Is the GMAT or GRE better for an MBA application?

When it comes to deciding between the GMAT vs GRE for your MBA application, it is important to note that the official stance of MBA programs is that both tests are considered equal.

This is underscored by the fact that the all-powerful U.S. News MBA ranking looks at both the GMAT and GRE test scores in evaluating a MBA programs.

Admissions committees at top business schools care deeply about their program’s ranking on this list, which we cover in great detail in our article on MBA rankings in general. And this fact means that the AdCom will be paying close attention to your score’s impact on the average incoming GMAT score or average incoming GRE score for your target program. 

Start with the GMAT

With all this said, it is true that we encourage most clients to start with the GMAT.

As we’ve already discussed, the GMAT was written exclusively for MBA graduate programs, and admissions officers trust what your GMAT score says about your likely performance during the first year. In this way, “it’s a better test for the highly specialized field of MBA admissions, and the people on the admissions committee know this.” 
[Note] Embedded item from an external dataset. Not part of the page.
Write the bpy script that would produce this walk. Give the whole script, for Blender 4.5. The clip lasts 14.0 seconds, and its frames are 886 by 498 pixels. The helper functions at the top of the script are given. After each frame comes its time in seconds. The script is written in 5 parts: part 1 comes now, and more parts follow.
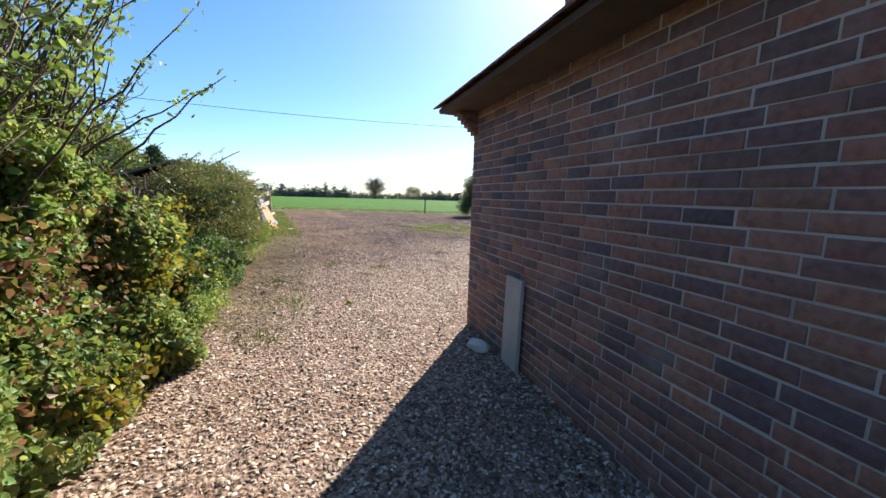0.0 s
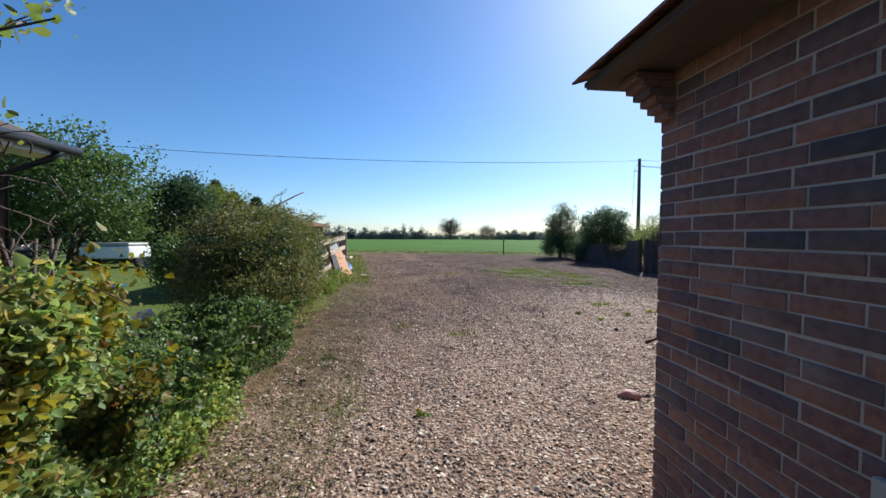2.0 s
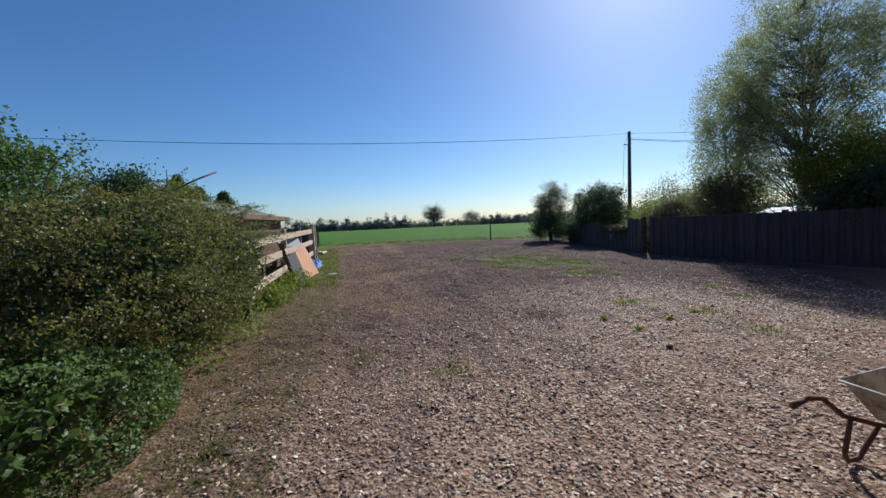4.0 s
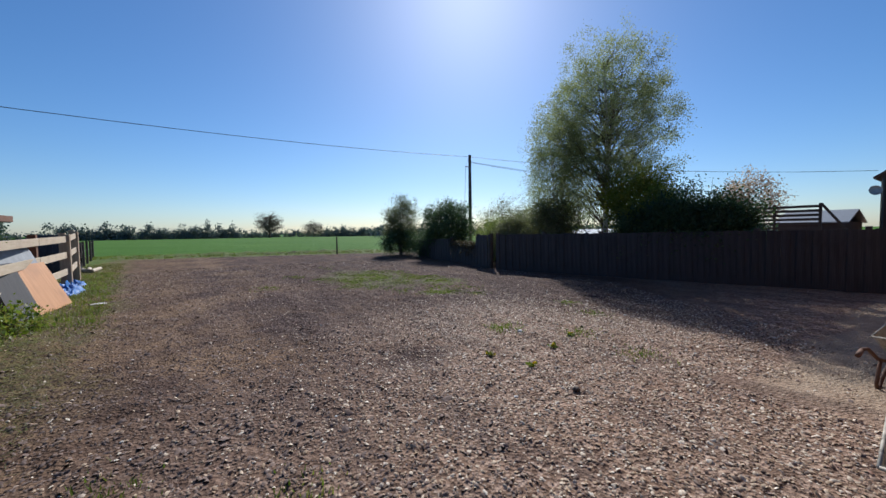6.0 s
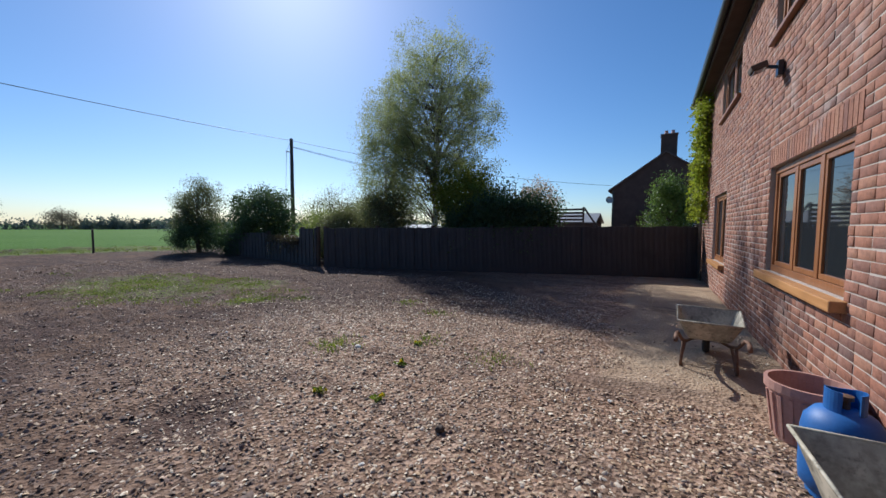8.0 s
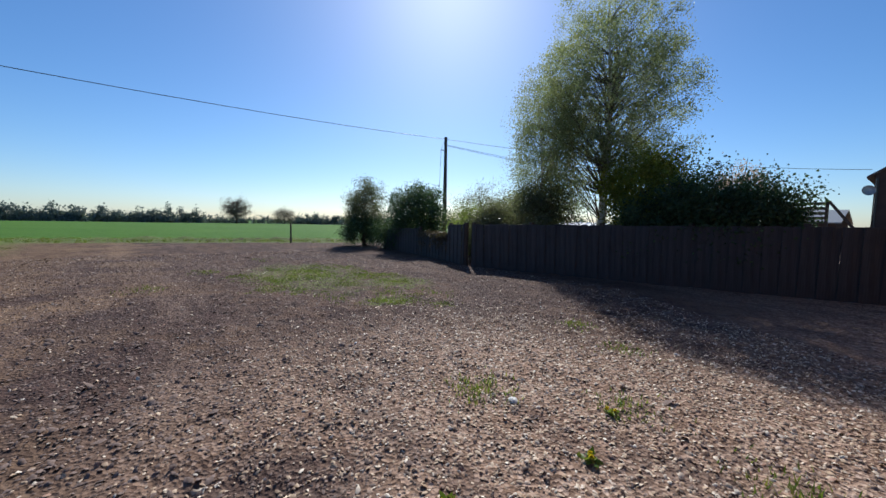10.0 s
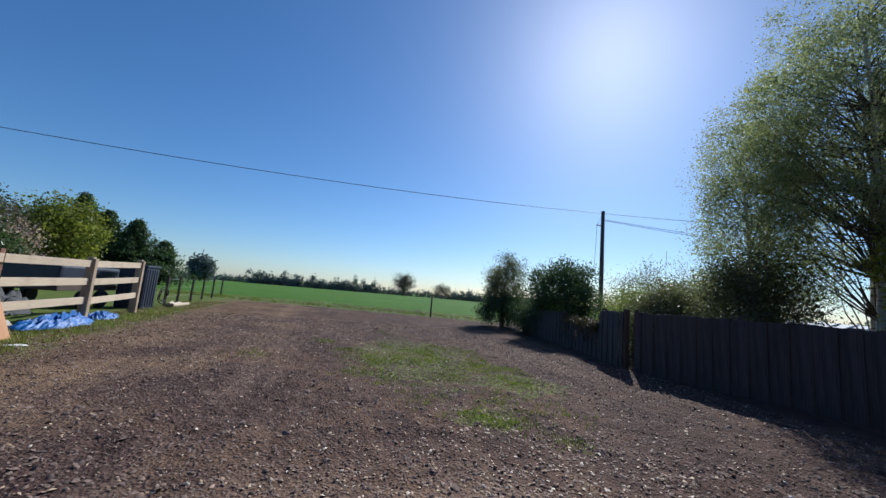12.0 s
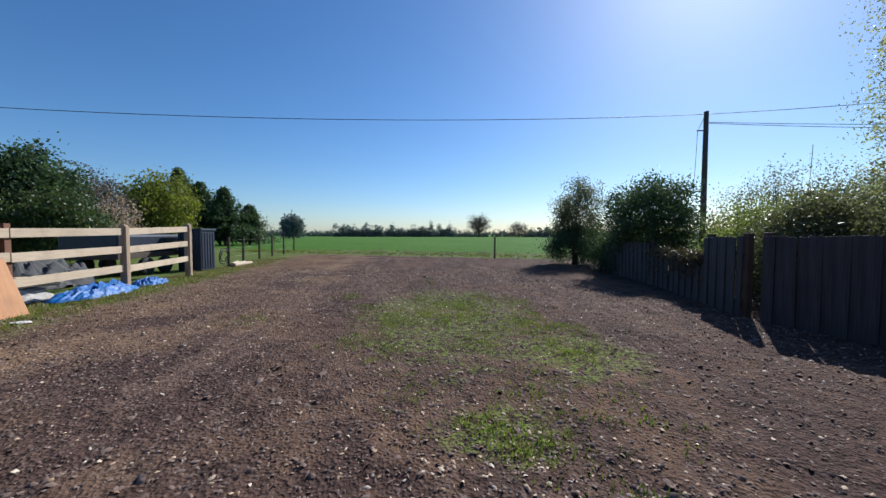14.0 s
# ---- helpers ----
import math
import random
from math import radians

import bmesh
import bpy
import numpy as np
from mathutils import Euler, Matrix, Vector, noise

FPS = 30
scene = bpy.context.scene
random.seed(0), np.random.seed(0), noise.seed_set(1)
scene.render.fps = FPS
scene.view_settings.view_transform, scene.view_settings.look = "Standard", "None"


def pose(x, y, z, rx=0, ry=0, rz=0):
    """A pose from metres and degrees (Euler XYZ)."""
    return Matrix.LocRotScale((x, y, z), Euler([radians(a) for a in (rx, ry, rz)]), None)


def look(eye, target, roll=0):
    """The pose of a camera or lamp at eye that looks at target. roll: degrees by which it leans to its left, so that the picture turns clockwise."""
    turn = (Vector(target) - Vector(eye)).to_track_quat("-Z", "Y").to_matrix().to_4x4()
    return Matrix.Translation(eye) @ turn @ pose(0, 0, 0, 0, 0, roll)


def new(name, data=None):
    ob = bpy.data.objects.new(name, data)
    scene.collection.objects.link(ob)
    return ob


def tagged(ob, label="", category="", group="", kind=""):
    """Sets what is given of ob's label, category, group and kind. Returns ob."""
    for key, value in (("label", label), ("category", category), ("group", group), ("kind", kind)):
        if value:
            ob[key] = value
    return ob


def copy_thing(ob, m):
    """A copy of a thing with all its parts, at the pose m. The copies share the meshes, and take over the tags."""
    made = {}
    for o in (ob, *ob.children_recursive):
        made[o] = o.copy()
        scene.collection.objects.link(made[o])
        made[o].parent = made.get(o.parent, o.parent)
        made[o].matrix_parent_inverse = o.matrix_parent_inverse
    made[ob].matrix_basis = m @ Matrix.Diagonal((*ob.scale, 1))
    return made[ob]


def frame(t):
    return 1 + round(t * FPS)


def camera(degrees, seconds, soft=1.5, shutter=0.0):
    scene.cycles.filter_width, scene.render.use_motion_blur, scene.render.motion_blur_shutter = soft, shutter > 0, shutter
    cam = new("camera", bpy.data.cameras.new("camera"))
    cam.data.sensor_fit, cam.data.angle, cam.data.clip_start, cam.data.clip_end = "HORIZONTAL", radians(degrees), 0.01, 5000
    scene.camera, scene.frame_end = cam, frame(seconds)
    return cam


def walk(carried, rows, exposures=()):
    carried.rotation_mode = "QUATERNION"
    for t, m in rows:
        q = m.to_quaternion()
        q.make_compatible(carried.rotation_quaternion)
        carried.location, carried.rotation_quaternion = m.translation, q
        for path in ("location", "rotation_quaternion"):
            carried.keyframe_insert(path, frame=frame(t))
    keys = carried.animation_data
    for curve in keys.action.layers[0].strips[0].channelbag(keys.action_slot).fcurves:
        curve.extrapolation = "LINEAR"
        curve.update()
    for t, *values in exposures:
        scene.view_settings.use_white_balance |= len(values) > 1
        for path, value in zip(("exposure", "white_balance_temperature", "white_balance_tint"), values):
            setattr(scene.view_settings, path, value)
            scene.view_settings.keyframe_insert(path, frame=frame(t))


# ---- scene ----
cam = camera(101.6, 14.0)
PATH = [
    (0, (0.468, 0.439, 1.433), (1.085, 2.32, 1.147), 1.6),
    (0.5, (0.444, 0.833, 1.437), (0.755, 2.803, 1.277), 0.7),
    (1, (0.509, 1.288, 1.409), (0.719, 3.267, 1.209), 1.0),
    (1.5, (0.563, 1.785, 1.425), (0.707, 3.777, 1.323), 1.7),
    (2, (0.607, 2.302, 1.469), (0.827, 4.288, 1.396), 0.2),
    (2.5, (0.724, 2.796, 1.459), (0.868, 4.791, 1.416), -0.1),
    (3, (0.806, 3.28, 1.425), (1.034, 5.265, 1.333), -0.2),
    (3.2, (0.844, 3.451, 1.441), (1.102, 5.429, 1.298), -1.8),
    (5.3, (1.124, 5.126, 1.49), (1.565, 7.073, 1.359), -0.6),
    (5.5, (1.162, 5.241, 1.467), (1.723, 7.157, 1.341), 0.4),
    (6, (1.18, 5.548, 1.464), (2.267, 7.224, 1.366), -0.7),
    (6.5, (1.298, 5.821, 1.442), (2.777, 7.16, 1.308), -1.1),
    (7, (1.483, 6.01, 1.43), (3.189, 7.037, 1.242), -0.1),
    (7.2, (1.55, 6.072, 1.426), (3.305, 7.015, 1.25), -0.3),
    (9.3, (2.473, 7.062, 1.374), (3.983, 8.369, 1.267), 1.1),
    (9.5, (2.561, 7.185, 1.371), (3.993, 8.573, 1.218), 0.3),
    (10, (2.885, 7.486, 1.341), (4.08, 9.084, 1.196), 1.0),
    (10.3, (3.081, 7.655, 1.345), (4.046, 9.398, 1.174), 2.1),
    (10.5, (3.206, 7.792, 1.348), (4.006, 9.62, 1.209), 1.6),
    (11, (3.528, 8.153, 1.346), (4.131, 10.055, 1.21), 0.8),
    (11.5, (3.909, 8.479, 1.357), (4.353, 10.424, 1.208), 2.7),
    (12, (4.217, 8.857, 1.329), (4.644, 10.795, 1.582), 4.8),
    (12.5, (4.5, 9.282, 1.307), (4.76, 11.246, 1.577), 0.7),
    (13, (4.754, 9.747, 1.304), (4.836, 11.741, 1.432), -0.5),
    (13.5, (5.003, 10.148, 1.333), (5.134, 12.144, 1.342), -2.2),
    (14, (5.34, 10.505, 1.348), (5.372, 12.503, 1.261), 0.1),
]
EXPOSURES = [(0.0, 1.07, 6150, 10.5), (1.0, 0.87, 6050, 10.5), (2.0, 0.46, 5830, 9.5), (3.2, 0.13, 5770, 9.5), (5.5, 0.0, 5720, 9.5), (7.0, 0.17, 5820, 9.5), (9.5, 0.14, 5820, 9.5), (10.5, 0.28, 5770, 9.5), (11.0, 0.24, 5770, 9.5), (12.0, 0.08, 5670, 8.5), (12.5, -0.25, 5620, 7.5), (13.0, -0.28, 5570, 7.5), (13.5, -0.08, 5670, 8.5), (14.0, 0.22, 5800, 9.5)]
walk(cam, [(t, look(eye, target, roll)) for t, eye, target, roll in PATH], EXPOSURES)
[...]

We do not mean to imply that the GRE is not worth the time—our advice is to start with the GMAT. 

At the end of the day, a big consideration is what test scores you ultimately achieve.

If the best study methods have been used, prep has been consistent, expert help has been enlisted, and no improvement on the GMAT score is being made, then a student can consider switching to the GRE. 

One exception to this standard might be for a client who can achieve a competitive GRE score with very limited study. This is no doubt an appealing option, and would give the candidate more time to focus on other time-consuming aspects of their application.